A ligação com partidos políticos sempre existiu, mas havia ainda um certo pudor em assumir isso para não comprometer o discurso mentiroso do apartidarismo. Com a eleição de oito dos seus 45 candidatos nas últimas eleições, o MBL passou a integrar a política institucional aliada com o que há de mais velho nela.
Ronaldo Caiado (DEM), Pauderney Avelino (DEM), Darcísio Perondi (PMDB), Iris Rezende (PMDB), Mendonça Filho (Ministro da Educação) e Gilmar Mendes são alguns dos nomes da política – sim, Gilmar Mendes é um nome da política – com os quais o MBL tem bom relacionamento. A ligação com o ministro do STF é ainda mais próxima. Diferente dos outros ministros do Supremo, Gilmar quase nunca é criticado pelo grupo. Pelo contrário, no Twitter do movimento, há muitas postagens em defesa do ministro.
Além de o tratarem como “mito”, colocando óculos escuros no ministro, Kim Kataguiri e Fernando Holiday ganharam bolsas para estudar na IDP, de propriedade do ministro. Nesta semana, com as estripulias de Gilmar Mendes indignando gregos e troianos, o MBL ensaiou uma crítica bastante tímida ao ministro no Facebook, mas nada significativo a ponto de estremecer essa relação bonita. Para eles, Gilmar “parece ter perdido todo o bom senso e agora atua de maneira questionável libertando criminosos”. Para quem está acostumado com o estilo agressivo e lacrador do MBL nas redes, isso é quase um cafuné.

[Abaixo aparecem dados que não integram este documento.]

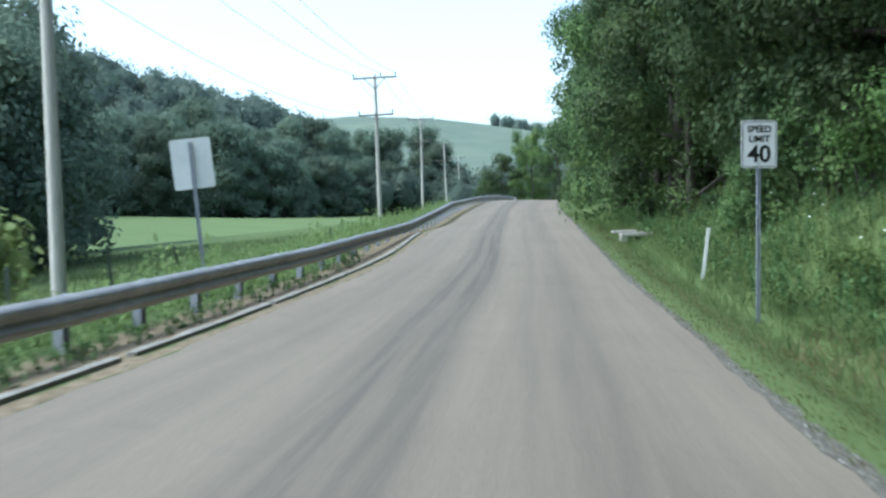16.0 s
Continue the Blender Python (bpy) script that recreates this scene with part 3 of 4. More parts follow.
# wooded bank on the right of the road
deep = []
y = 46.0
while y < 262:
    for row, d0 in enumerate((7.0, 11.2, 16.5, 23.0, 30.0)):
        d = d0 + rnd.uniform(-0.5, 0.5) * (1 + row * 0.6) + (1.4 if 146 < y < 200 else 0.0) + (2.6 if 124 < y < 146 else 0.0) + (1.5 if 84 < y < 124 else 0.0)
        x, yy, z = beside(y + rnd.uniform(-1.2, 1.2) + row, d)
        if not clear_of_drive(x, yy):
            continue
        if y < 72 and not clear_of_drive(x - 2.5, yy):
            continue
        if row == 0 and 131 < y < 152:
            continue
        if row < 2:
            # Where y limits the choice to dark kinds, leaf colour imitates the wood's shade.
            k = rnd.choice((EDGE_TREES[1:2] if 148 < y < 200 else (EDGE_TREES[0], EDGE_TREES[1], EDGE_TREES[1]) if y < 66 else EDGE_TREES) if row == 0 else NEAR_TREES[:1] if 138 < y < 205 else NEAR_TREES)
            k.put(x, yy, z - 0.15, rnd.uniform(-35, 35), rnd.uniform(0.85, 1.08) + 0.1 * row, rnd.uniform(0.95, 1.2))
        else:
            if y > 76:
                deep.append((x, yy, z + 1.5, rnd.uniform(13, 17.5), rnd.uniform(2.8, 3.8)))
    y += rnd.uniform(3.4, 4.6)
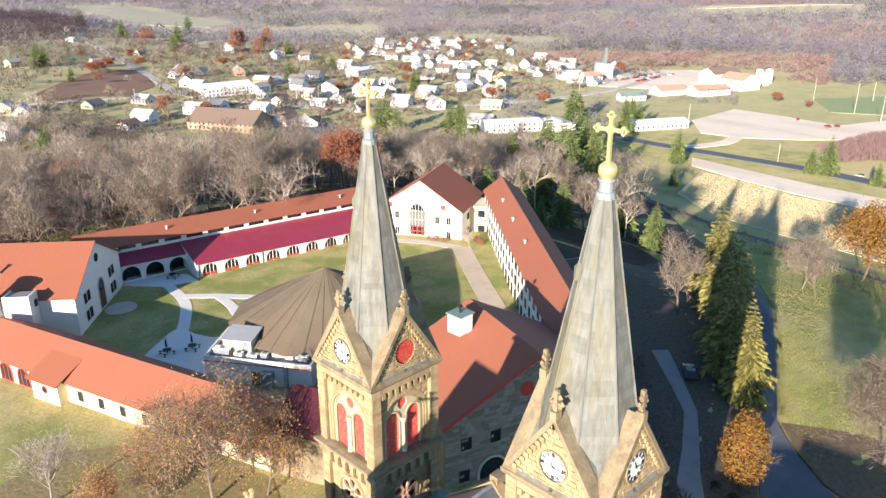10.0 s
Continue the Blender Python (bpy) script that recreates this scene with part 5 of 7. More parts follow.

Aproveitando o vácuo da crise de representatividade e sua forte presença nas redes sociais, o MBL vai aumentando a influência dentro da política partidária e pretende surfar o revival neoliberalista de Temer e Doria. O grupo já tem atuado como partido político, lançando candidatos, fazendo alianças e ocupando cargos públicos. Tudo isso é legítimo. O problema é a hipocrisia de quem vende renovação na política, mas permanece intimamente atrelado às figuras mais jurássicas da política nacional e preso aos mesmos vícios da politicagem que tanto criticam. Portanto, não se enganem. Ali o novo já nasce velho.